(Clips as scene scripts)

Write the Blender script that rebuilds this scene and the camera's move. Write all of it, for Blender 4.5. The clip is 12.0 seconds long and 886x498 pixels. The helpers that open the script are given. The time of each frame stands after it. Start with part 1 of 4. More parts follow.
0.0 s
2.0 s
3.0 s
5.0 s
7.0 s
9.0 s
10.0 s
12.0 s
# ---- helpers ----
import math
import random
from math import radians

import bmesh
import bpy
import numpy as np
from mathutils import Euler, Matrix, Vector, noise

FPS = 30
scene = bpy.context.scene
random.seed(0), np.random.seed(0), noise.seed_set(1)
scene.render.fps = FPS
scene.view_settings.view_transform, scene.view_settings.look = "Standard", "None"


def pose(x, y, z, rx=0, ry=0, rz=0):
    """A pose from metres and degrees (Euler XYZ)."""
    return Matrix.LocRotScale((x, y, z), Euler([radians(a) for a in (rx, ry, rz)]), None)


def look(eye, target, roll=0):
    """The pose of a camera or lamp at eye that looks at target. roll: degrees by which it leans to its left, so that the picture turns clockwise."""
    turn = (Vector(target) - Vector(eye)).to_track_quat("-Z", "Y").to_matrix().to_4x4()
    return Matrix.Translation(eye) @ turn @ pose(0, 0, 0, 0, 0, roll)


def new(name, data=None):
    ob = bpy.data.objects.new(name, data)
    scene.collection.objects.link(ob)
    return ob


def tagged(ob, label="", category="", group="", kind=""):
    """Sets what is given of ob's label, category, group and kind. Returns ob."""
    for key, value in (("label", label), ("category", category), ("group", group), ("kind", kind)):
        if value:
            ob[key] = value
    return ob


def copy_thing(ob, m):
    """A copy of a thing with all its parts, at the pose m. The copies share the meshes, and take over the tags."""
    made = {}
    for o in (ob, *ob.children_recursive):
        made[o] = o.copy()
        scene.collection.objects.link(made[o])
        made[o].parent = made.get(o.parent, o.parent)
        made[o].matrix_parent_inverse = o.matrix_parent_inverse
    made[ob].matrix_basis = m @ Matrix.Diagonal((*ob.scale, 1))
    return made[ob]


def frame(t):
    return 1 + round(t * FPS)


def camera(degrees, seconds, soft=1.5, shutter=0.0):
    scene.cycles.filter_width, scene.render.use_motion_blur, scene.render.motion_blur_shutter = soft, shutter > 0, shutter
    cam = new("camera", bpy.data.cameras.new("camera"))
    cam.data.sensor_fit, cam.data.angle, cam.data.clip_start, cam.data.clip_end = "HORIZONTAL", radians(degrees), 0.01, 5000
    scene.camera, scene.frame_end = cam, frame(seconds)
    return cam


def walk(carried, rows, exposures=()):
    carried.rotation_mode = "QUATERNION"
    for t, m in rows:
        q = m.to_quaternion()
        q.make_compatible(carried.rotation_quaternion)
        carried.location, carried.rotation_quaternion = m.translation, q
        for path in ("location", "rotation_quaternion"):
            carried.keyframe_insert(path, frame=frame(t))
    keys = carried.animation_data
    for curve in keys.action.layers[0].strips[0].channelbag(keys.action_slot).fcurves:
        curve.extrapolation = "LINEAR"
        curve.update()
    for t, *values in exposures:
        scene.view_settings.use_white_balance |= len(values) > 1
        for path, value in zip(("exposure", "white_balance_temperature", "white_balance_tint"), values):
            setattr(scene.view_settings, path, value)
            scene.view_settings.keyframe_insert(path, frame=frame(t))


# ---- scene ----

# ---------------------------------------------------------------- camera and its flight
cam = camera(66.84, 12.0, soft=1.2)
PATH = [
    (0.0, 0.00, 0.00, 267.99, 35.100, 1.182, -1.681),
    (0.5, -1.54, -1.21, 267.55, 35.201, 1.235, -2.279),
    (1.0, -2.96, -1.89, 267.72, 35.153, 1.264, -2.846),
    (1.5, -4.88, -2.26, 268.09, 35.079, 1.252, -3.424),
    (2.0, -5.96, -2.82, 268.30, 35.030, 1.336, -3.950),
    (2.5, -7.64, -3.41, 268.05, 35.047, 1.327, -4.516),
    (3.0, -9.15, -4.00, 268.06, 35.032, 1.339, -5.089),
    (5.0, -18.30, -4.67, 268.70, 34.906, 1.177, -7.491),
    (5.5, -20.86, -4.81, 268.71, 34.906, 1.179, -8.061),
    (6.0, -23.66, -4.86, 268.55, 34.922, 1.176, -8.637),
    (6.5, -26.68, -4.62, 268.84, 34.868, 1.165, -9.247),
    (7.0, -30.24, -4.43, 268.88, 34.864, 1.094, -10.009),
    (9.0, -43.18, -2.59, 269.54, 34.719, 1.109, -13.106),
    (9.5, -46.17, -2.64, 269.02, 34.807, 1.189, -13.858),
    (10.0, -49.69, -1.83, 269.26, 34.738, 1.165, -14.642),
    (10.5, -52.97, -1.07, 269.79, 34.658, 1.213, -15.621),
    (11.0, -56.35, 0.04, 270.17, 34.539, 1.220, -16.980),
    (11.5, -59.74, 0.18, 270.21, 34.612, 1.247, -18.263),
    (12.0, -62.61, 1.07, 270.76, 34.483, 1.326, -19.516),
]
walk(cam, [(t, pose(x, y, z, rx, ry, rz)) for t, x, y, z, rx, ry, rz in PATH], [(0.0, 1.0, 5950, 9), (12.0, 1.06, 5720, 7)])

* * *

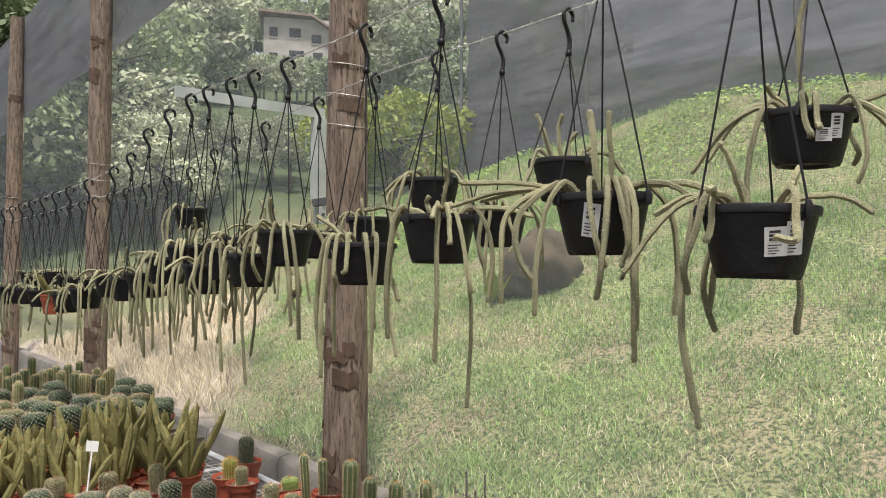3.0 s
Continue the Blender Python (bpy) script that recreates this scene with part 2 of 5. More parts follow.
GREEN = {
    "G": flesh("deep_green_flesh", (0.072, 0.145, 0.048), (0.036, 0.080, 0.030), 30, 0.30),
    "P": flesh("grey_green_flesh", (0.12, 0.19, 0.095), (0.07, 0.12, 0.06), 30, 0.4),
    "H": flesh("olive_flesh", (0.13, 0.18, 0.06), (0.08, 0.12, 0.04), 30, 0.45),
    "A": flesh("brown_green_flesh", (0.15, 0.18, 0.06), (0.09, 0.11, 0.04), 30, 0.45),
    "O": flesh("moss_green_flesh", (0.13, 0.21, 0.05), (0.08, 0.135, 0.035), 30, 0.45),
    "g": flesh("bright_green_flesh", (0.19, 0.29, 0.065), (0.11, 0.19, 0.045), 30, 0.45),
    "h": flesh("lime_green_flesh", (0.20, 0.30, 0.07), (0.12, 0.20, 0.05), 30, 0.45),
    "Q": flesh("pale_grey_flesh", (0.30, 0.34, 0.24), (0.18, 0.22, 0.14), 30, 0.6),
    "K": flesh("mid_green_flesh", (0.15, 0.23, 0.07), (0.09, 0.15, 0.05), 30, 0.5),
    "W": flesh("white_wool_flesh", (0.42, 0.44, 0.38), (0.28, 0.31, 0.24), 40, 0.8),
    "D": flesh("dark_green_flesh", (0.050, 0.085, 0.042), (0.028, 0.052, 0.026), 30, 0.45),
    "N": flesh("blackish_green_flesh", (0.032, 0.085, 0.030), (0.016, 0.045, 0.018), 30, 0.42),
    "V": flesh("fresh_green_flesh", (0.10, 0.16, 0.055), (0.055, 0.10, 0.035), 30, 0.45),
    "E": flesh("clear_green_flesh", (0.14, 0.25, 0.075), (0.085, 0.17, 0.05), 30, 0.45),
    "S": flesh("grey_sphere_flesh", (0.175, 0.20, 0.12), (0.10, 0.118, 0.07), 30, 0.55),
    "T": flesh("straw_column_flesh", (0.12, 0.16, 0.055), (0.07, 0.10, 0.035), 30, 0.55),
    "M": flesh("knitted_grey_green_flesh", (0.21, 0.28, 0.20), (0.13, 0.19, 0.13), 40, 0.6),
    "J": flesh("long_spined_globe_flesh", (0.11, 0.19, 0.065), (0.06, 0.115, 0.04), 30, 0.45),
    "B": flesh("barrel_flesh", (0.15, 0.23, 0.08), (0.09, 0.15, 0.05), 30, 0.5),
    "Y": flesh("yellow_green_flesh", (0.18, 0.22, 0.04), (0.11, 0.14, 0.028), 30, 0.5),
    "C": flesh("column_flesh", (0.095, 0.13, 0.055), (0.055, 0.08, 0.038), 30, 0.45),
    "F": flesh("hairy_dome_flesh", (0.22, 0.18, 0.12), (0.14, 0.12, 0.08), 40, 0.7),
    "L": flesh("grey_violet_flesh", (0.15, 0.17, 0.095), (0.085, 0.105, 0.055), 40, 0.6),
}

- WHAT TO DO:
Copy all lines from the material that include "category".

- EXERCISE RESULT:
def tagged(ob, label="", category="", group="", kind=""):
    """Sets what is given of ob's label, category, group and kind. Returns ob."""
    for key, value in (("label", label), ("category", category), ("group", group), ("kind", kind)):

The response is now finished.